Pianists - Some Questions?

I am thinking about buying a decent electronic piano and learning to play. I am an ex-professional bass player (Berklee) and French Horn for many years, though I’m retired and haven’t played anything in a very long time.
My bass rig is set up in the room I am in right now and glowering at me, but not having played for so long, my muscle memory is gone and I guess I burned myself out on bass. I don’t really want to do that now. Maybe later.

I can read both bass and treble clefs (not at the same time) and have lots of theory, harmony, composition and arranging training.

What I would need to proceed are method books that focus on the mechanical and techical aspects of playing piano - scale exercises, reading both clefs at the same time, independent hand usage, etc.
Lessons are pretty much right out as I live in a pretty rural location and I won’t have much choice.

Are there courses like that, either in book form or electronic, that may get me started?

Thanks for any help!

Not a piano player, nor even inclined towards lessons. But, as a guitarist who hangs out online, I can say with certainty that YouTube should be a first stop for you. Search on beginning piano lessons and review the offerings. The good ones will have a structured series.

You can also look for websites dedicated to online lessons. There has to be the equivalent to Justin Sandercoe’s justinguitar site.

Good luck!

Sending this over to Cafe Society

I really like Karen Ramirez beginning lessons.

Playlist with 90 videos
Karen Ramirez Piano Video Lessons: Karen Ramirez Piano Video Lessons - YouTube

I ordered her lesson books too. Karen is an older teacher. The videos on YouTube were filmed at her classes several years ago. The books are handouts she gave to students.

I have learned a lot hanging around in the Piano World Forum.
mmm

Thanks for the suggestions, folks. I did order that piano today. Now I’m looking for the books. Here’s what I’ve been able to find so far:

The Piano Handbook: A Complete Guide for Mastering Piano

and

Hanon: The Virtuoso Pianist in Sixty Exercises, Complete

Comments? Better suggestions?

The OP’s music background will be very helpful. He already knows how to keep time and play rhythm. Read music. Knows some theory.

Learning to read chords on sheet music will take some effort. It mostly memorization. Pianists love their chord inversions.
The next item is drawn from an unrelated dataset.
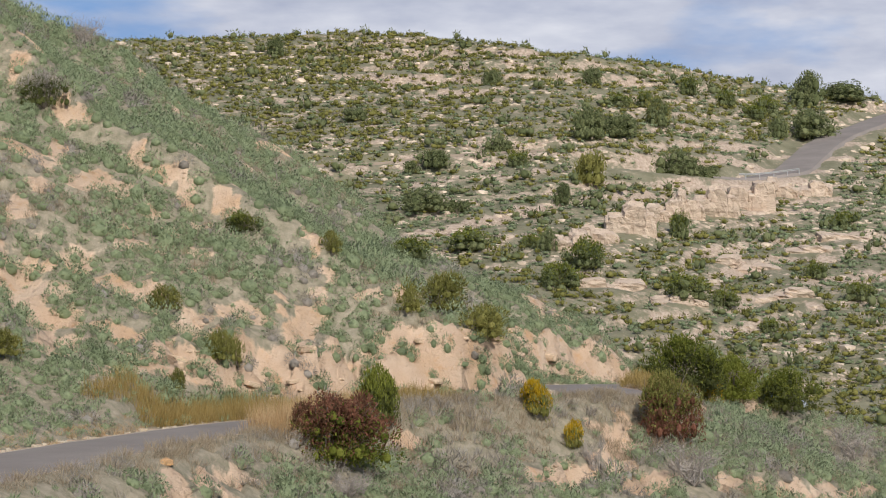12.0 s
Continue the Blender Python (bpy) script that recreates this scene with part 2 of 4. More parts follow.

You have to learn those. 1st inversion the third is the bass note, 2nd inversion the 5th is the bass. I bought a flash card set from Amazon that helped me memorize what the chords look like on the staff.

Books and videos will be helpful. It doesn’t replace a real teacher, but you can still learn a lot on your own.

Here’s the chord flashcards. Covers the root chords and 1st, 2nd inversions. I made a game out of memorizing these on the staff.

I also bought this laminated mat with the keyboard layout and music theory. Lot of useful information that I keep on my music stand. Much more convenient than a bulky book.

Already have all of this from a very long time ago.

Thanks, though.

I highly recommend the Hanon book you mentioned. I used that myself as a beginner and found it highly effective.

When you feel you are ready to advance to something more melodic that is still constructed as an exercise, you might enjoy the Kabalevski Preludes. There is one for each key and all are based on folksongs. They are elementary in difficulty, but do offer a bit of a challenge and variety.

Thanks, I’ll look at that.

I also have “The Well-Tempered Clavier” and “Goldberg Variations” in my shopping cart.

If you are looking for a live teacher, but can’t find any good ones locally (I don’t know where you are), I can recommend one who works exclusively over the Internet, so you can be anywhere on planet Earth. PM me if you are interested.

Thanks, I’ll keep this in mind. I’ll start with the method books that I have so far and see where it goes.

Just curious - how would that work? He/she would need me to set up a camera over the keyboard and see and hear what I’m doing, right?